Other People’s Memories

Peering at the tiny, slightly out-of-focus snapshot in the middle of an expanse of thick green carpet, I experienced a wave of nostalgia and fondness. during a trip late last year to New York, Leslie Hewitt’s understated series Riffs on Real Time evoked a sense of familiarity that drew me in over some of the bolder pieces in MoMA’s display of contemporary photography. It was hard to tell if Riffs on Real Time was recent work, as it seemed as though it could have been produced at any time in the past two or three decades.

Each composition is carefully constructed of three layers of items. A small photograph of a family scenario, a piece of ephemera presumed to be from the same time period, with the backdrop being the floor covering onto which the items are placed.

I vaguely identified the items as belonging to the 1970s, but really, the specifics didn’t seem to matter.

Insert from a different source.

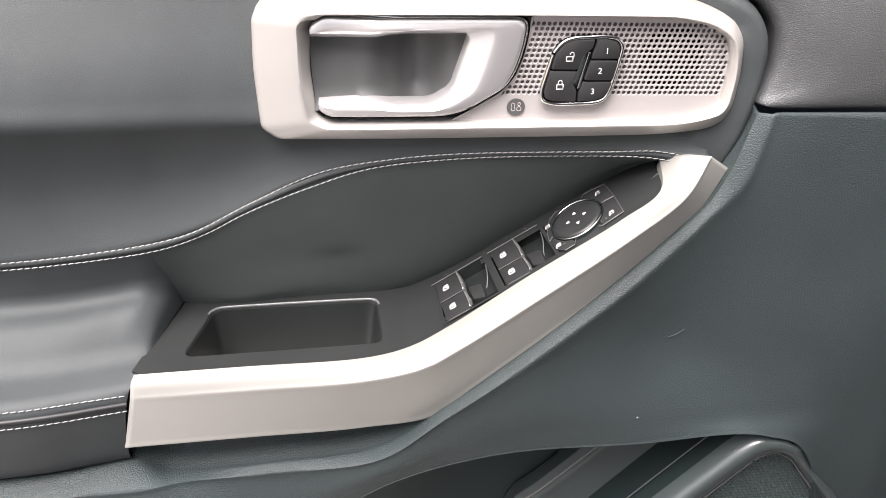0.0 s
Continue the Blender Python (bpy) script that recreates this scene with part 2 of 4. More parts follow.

It just had to evoke an era that the viewer remembers, whether from experience, or a reconstruction of family stories and even today’s appeal for the analogue aesthetic. They are contemporary yet vintage in the same peculiar way as a Wes Anderson film.

The feel of authenticity lies in the materiality of the composition. What looks accidental is in fact carefully assembled by Hewitt, before being photographed. It is vital that we see the central snapshot as an object in itself, with the scale, the shadows and the texture of the background almost inviting the viewer to reach in and pick it up. I had to look closely to ascertain that it wasn’t in fact a collage.

From magazine clippings of civil rights-era riots, to scribbled notes about Parliament & Funkadelic, the personal, pop and political seem to coexist in one broad narrative. Give or take a few years, it all seemed to blur into my own distorted recollections, lodged in my mind from my father’s stories of disco and post-colonialism, brought to life by his own sepia snapshots. Whether the memories are ‘real’ or not doesn’t really matter, it’s about the suggestion that they could be.

Leslie Hewitt’s work can be seen in the Museum of Modern Art and the Studio Museum in Harlem.